175 years later, Kenya’s oldest school still stands tall

In a country where buildings collapse even before the contractor has left the site, there are some simple blocks that have withstood the sands of time.

The two rooms constructed with blocks that were originally thatched with dried coconut leaves have defied the elements and shine the light on how long buildings should last.

It is in these two rooms that the first dreams of education were originally executed by a man who was thought to be a slave raider and had to be subjected to a series of tests before he could be trusted to interact with the locals.

The theatre of the strange encounter was at a hamlet in Rabai, Kilifi County. The principals were Ludwig Kraft, who was on a ‘godly’ mission to deliver people from the bondage and powers of darkness and the chief, Jindwa Mwambawa, who had the powers to neutralise evil spirits. Ironically, he was mistaken to be a devil.
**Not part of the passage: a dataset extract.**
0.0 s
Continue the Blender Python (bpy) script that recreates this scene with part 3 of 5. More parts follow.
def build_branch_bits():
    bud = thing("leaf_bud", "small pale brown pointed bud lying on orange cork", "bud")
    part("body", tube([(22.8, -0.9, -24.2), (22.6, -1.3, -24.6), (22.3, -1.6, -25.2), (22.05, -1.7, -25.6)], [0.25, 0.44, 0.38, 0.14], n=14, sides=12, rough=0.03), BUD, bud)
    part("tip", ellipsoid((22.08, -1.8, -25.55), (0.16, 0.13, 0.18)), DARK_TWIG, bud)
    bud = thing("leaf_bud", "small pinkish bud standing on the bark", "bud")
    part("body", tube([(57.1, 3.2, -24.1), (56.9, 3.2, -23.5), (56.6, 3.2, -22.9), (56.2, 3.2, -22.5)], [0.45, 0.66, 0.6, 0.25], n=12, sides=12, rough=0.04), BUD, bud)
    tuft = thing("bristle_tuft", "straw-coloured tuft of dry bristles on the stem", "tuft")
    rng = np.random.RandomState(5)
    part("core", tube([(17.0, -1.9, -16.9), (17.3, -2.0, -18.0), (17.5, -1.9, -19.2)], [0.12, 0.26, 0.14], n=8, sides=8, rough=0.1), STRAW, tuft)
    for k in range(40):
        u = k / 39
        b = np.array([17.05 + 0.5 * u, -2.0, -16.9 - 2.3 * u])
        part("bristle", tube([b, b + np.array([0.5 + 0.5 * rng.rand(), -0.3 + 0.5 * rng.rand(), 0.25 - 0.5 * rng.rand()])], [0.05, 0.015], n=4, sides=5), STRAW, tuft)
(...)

Some ground rules were established before the two sides met. The chief drew a line and directed his son to cross it three times. He survived and thus the white man’s witchcraft was neutralised. Kraft, too, was tested and passed.
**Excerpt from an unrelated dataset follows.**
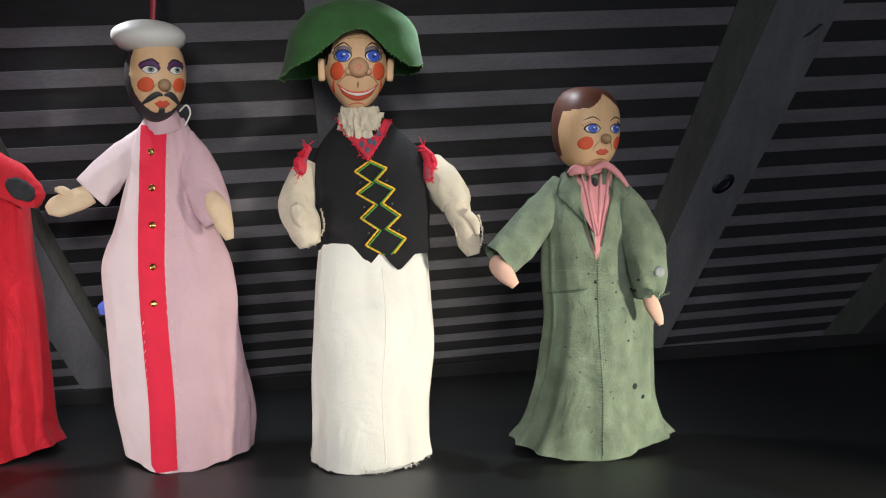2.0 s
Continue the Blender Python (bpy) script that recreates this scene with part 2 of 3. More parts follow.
class Doll:
    """Gathers one figure into one mesh with several painted or sewn surfaces."""

    def __init__(self):
        self.v, self.f, self.m, self.mats = [], [], [], []

    def slot(self, key):
        if key not in self.mats:
            self.mats.append(key)
        return self.mats.index(key)

    def add(self, verts, faces, key):
        o, k = len(self.v), self.slot(key)
        self.v += [tuple(map(float, p)) for p in verts]
        self.f += [tuple(i + o for i in face) for face in faces]
        self.m += [k] * len(faces)
        return o

    def grid(self, rows, key, closed=True, cap0=False, cap1=False, pick=None):
        """Rows of points joined into a sheet; closed: each row is a ring. pick(i, j) may name another surface."""
        n = len(rows[0])
        flat = [p for row in rows for p in row]
        faces = {}
        for i in range(len(rows) - 1):
            for j in range(n if closed else n - 1):
                k = pick(i, j) if pick else key
                faces.setdefault(k, []).append((i * n + j, i * n + (j + 1) % n, (i + 1) * n + (j + 1) % n, (i + 1) * n + j))
        o = len(self.v)
        self.v += [tuple(map(float, p)) for p in flat]
        for k, some in faces.items():
            s = self.slot(k)
            self.f += [tuple(q + o for q in face) for face in some]
            self.m += [s] * len(some)
        for on, row in ((cap0, 0), (cap1, len(rows) - 1)):
            if on:
                c = len(self.v)
                self.v.append(tuple(np.mean(rows[row], 0)))
                for j in range(n):
                    self.f.append((o + row * n + j, o + row * n + (j + 1) % n, c))
                    self.m.append(self.slot(key))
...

After an elaborate ceremony to mark the meeting of these two new-found friends, Kraft was gifted 99 acres some respectable distance from the chief and his people. It is on this land that the first school was started in 1846.
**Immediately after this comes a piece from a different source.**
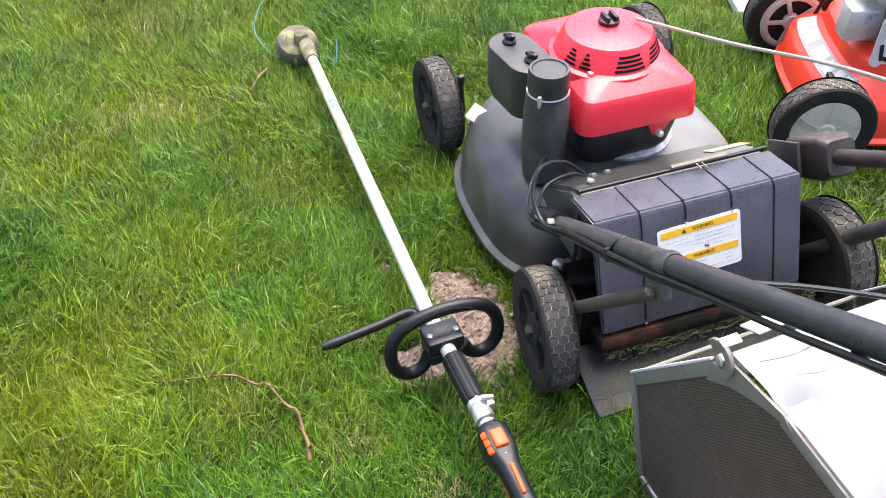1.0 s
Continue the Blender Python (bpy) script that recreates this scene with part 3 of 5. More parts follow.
def build_mower():
    t = thing("lawn_mower", "black rear-bagging lawn mower with a red engine cover on the grass", "lawn mower", MOWER)
    bm = bmsh()
    loft(bm, [deck_ring(z, g) for z, g in ((0.045, 0.012), (0.052, 0.012), (0.058, 0.0), (0.11, -0.006), (0.15, -0.014), (0.178, -0.032), (0.196, -0.06), (0.205, -0.10), (0.212, -0.15))])
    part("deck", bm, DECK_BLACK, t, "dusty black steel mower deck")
    bm = bmsh()
    loft(bm, [[Vector((x, y, z)) for y, z in ((-0.02, 0.15), (-0.02, 0.286), (-0.002, 0.293), (0.03, 0.282), (0.14, 0.208), (0.14, 0.15))] for x in (-0.19, 0.162)])
    bmesh.ops.bevel(bm, geom=bm.edges[:], offset=0.008, segments=2, affect="EDGES")
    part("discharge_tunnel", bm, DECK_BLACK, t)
    # Rear door: a folded sheet with seams, closed over the discharge tunnel.
    prof = [(-0.008, 0.297), (-0.090, 0.310), (-0.100, 0.302), (-0.168, 0.130), (-0.158, 0.126), (-0.088, 0.290), (-0.006, 0.288)]
    bm = bmsh()
    loft(bm, [[Vector((x, y, z)) for y, z in prof] for x in (-0.206, 0.165)])
    bmesh.ops.bevel(bm, geom=[e for e in bm.edges], offset=0.003, segments=2, affect="EDGES")
    door = part("rear_door", bm, DOOR_BLACK, t, "scuffed black steel rear discharge door")
    for x, low in ((-0.128, 0.138), (-0.050, 0.286), (0.033, 0.286), (0.112, 0.138)):
        foot = -0.1012 - 0.395 * (0.302 - low)
        bm = bmsh()
        tube(bm, [(x, -0.012, 0.2985), (x, -0.090, 0.3110), (x, -0.1012, 0.302), (x, foot, low)], 0.0014, 6)
        part("door_seam", bm, PLASTIC, door)
        bm = bmsh()
        lathe(bm, [(0.0028, 0), (0.002, 0.0015), (0.0008, 0.002)], 10, along((x, foot - 0.002, low - 0.006), (x, foot - 0.1, low - 0.045)) @ pose(0, 0, 0, -90, 0, 0))
        part("rivet", bm, CHROME, door)
    # Hinge rod with its pale spring clip.
    bm = bmsh()
    tube(bm, [(-0.19, -0.004, 0.300), (0.160, -0.004, 0.300)], 0.004, 8)
    part("hinge_rod", bm, PLASTIC, t)
    bm = bmsh()
    block(bm, (0.105, 0.009, 0.006), pose(0.03, -0.004, 0.305), 0.002)
    tube(bm, [(0.02, -0.012, 0.308), (0.02, -0.03, 0.309), (0.03, -0.03, 0.309), (0.03, -0.012, 0.308)], 0.0018, 6)
    part("hinge_clip", bm, HINGE, t, "worn beige metal hinge clip")
    # Warning label on the door.
    face = along((-0.026, -0.1270, 0.2355), (-0.026, -0.1270 + 0.0395, 0.2355 + 0.1), (0, -1, 0.4)) @ pose(0, 0, 0, 0, 0, 2.0)
    bm = bmsh()
    plate(bm, rounded(0.150, 0.094, 0.006), 0.0012, face)
    lab = part("warning_label", bm, LABEL_WHITE, door, "white and amber warning label")
    for v in (0.036, -0.012):
        bm = bmsh()
        plate(bm, rounded(0.138, 0.0120, 0.001, 1), 0.0005, face @ pose(0, v, 0.0013))
        part("amber_band", bm, LABEL_AMBER, lab)
        writing("WARNING", 0.0080, face @ pose(0.006, v, 0.0020), PRINT_DARK, lab)
        bm = bmsh()
        plate(bm, [(-0.004, -0.0035), (0.004, -0.0035), (0, 0.0035)], 0.0004, face @ pose(-0.028, v, 0.0018))
        part("warning_triangle", bm, PRINT_DARK, lab)
    bm = bmsh()
    rng = random.Random(3)
    for v in (0.022, 0.015, 0.008, 0.001, -0.025, -0.032, -0.039):
        u = -0.062
        while u < 0.055:
            w = rng.uniform(0.006, 0.02)
            if rng.random() < 0.75:
                plate(bm, [(u, v - 0.0008), (u + w, v - 0.0008), (u + w, v + 0.0008), (u, v + 0.0008)], 0.0003, face @ pose(0, 0, 0.0013))
            u += w + 0.003
    tagged(part("small_print", bm, PRINT, lab, smooth=0), kind="stuff")
    bm = bmsh()
    for u, v, a, l in ((0.0, 0.004, 25, 0.007), (0.003, 0.002, -40, 0.005), (-0.003, 0.005, 70, 0.003)):
        plate(bm, [(-l / 2, -0.0007), (l / 2, -0.0005), (l / 2, 0.0004), (-l / 2, 0.0009)], 0.0006, face @ pose(u + 0.012, v - 0.004, 0.0016, 0, 0, a))
    part("dirt_smear", bm, DIRT_DARK, lab)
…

This was later named after a local man, Nyondo. It so happens that Nyondo’s father, Jana Abegunga, converted to Christianity on his deathbed and was swiftly baptised Abraham. His young son also became a Christian and was predictably baptised Isaac.

Isaac and Kraft became so close that when the missionary became sick and blind, the young convert escorted him to Germany. And when Nyondo died in 1872, the school was named after him. It became Isaac Nyondo Primary School.

The school, which still stands today, played a major role in educating slaves who were freed from merchant ships before they were taken to America, Middle East and Europe to work without pay.

Rabai has entrenched itself as the cradle of Anglican Church in Kenya and the school still continues to impart vital lesson in building and construction, 175 years after the foundation stone was laid. Its pupil population has fallen from 1,100 in 2012 to the current 1,090.